PROVIDED MATERIAL:
----
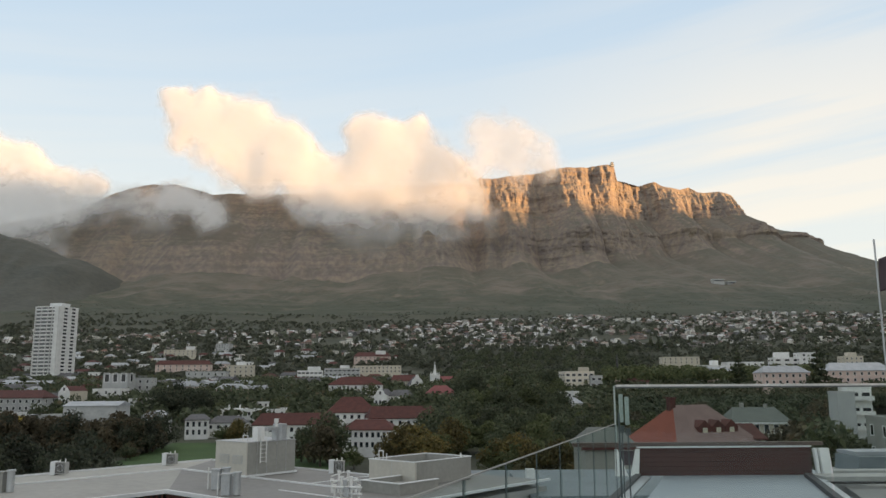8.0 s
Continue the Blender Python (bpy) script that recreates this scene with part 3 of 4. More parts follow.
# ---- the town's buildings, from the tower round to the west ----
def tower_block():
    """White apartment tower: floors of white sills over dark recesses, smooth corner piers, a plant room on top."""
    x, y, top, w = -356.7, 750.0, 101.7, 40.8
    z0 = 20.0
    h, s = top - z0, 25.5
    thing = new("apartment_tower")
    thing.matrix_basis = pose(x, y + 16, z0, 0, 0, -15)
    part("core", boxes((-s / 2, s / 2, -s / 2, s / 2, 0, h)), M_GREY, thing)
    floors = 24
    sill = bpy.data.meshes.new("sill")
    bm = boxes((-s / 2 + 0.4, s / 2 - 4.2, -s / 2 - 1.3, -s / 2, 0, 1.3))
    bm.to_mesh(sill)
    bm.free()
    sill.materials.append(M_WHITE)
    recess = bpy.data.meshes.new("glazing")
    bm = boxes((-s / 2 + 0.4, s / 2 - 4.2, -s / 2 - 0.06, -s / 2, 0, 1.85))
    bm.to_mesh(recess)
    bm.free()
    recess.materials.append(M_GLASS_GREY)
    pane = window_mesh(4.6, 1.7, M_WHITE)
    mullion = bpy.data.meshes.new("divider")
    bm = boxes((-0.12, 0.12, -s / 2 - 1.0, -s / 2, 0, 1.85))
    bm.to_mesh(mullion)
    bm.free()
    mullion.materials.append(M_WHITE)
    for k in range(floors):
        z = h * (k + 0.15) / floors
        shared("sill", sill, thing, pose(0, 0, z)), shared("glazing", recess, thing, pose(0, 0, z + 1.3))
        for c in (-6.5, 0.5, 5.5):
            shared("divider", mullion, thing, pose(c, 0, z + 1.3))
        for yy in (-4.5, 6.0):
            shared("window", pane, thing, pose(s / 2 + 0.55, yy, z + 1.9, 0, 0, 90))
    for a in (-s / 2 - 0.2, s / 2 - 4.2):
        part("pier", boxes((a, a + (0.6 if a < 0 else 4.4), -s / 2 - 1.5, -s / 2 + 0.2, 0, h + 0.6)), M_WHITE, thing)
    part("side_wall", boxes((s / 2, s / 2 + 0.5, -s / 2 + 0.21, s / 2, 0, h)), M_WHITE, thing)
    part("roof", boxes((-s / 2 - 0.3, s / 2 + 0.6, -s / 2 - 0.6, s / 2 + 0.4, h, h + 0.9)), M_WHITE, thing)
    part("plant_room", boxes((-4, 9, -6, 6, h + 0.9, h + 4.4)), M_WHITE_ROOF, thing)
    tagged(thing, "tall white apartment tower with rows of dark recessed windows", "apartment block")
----
Reproduce the material above in full and without alteration, but skip all pictures.

IN RESPONSE:
8.0 s
Continue the Blender Python (bpy) script that recreates this scene with part 3 of 4. More parts follow.
# ---- the town's buildings, from the tower round to the west ----
def tower_block():
    """White apartment tower: floors of white sills over dark recesses, smooth corner piers, a plant room on top."""
    x, y, top, w = -356.7, 750.0, 101.7, 40.8
    z0 = 20.0
    h, s = top - z0, 25.5
    thing = new("apartment_tower")
    thing.matrix_basis = pose(x, y + 16, z0, 0, 0, -15)
    part("core", boxes((-s / 2, s / 2, -s / 2, s / 2, 0, h)), M_GREY, thing)
    floors = 24
    sill = bpy.data.meshes.new("sill")
    bm = boxes((-s / 2 + 0.4, s / 2 - 4.2, -s / 2 - 1.3, -s / 2, 0, 1.3))
    bm.to_mesh(sill)
    bm.free()
    sill.materials.append(M_WHITE)
    recess = bpy.data.meshes.new("glazing")
    bm = boxes((-s / 2 + 0.4, s / 2 - 4.2, -s / 2 - 0.06, -s / 2, 0, 1.85))
    bm.to_mesh(recess)
    bm.free()
    recess.materials.append(M_GLASS_GREY)
    pane = window_mesh(4.6, 1.7, M_WHITE)
    mullion = bpy.data.meshes.new("divider")
    bm = boxes((-0.12, 0.12, -s / 2 - 1.0, -s / 2, 0, 1.85))
    bm.to_mesh(mullion)
    bm.free()
    mullion.materials.append(M_WHITE)
    for k in range(floors):
        z = h * (k + 0.15) / floors
        shared("sill", sill, thing, pose(0, 0, z)), shared("glazing", recess, thing, pose(0, 0, z + 1.3))
        for c in (-6.5, 0.5, 5.5):
            shared("divider", mullion, thing, pose(c, 0, z + 1.3))
        for yy in (-4.5, 6.0):
            shared("window", pane, thing, pose(s / 2 + 0.55, yy, z + 1.9, 0, 0, 90))
    for a in (-s / 2 - 0.2, s / 2 - 4.2):
        part("pier", boxes((a, a + (0.6 if a < 0 else 4.4), -s / 2 - 1.5, -s / 2 + 0.2, 0, h + 0.6)), M_WHITE, thing)
    part("side_wall", boxes((s / 2, s / 2 + 0.5, -s / 2 + 0.21, s / 2, 0, h)), M_WHITE, thing)
    part("roof", boxes((-s / 2 - 0.3, s / 2 + 0.6, -s / 2 - 0.6, s / 2 + 0.4, h, h + 0.9)), M_WHITE, thing)
    part("plant_room", boxes((-4, 9, -6, 6, h + 0.9, h + 4.4)), M_WHITE_ROOF, thing)
    tagged(thing, "tall white apartment tower with rows of dark recessed windows", "apartment block")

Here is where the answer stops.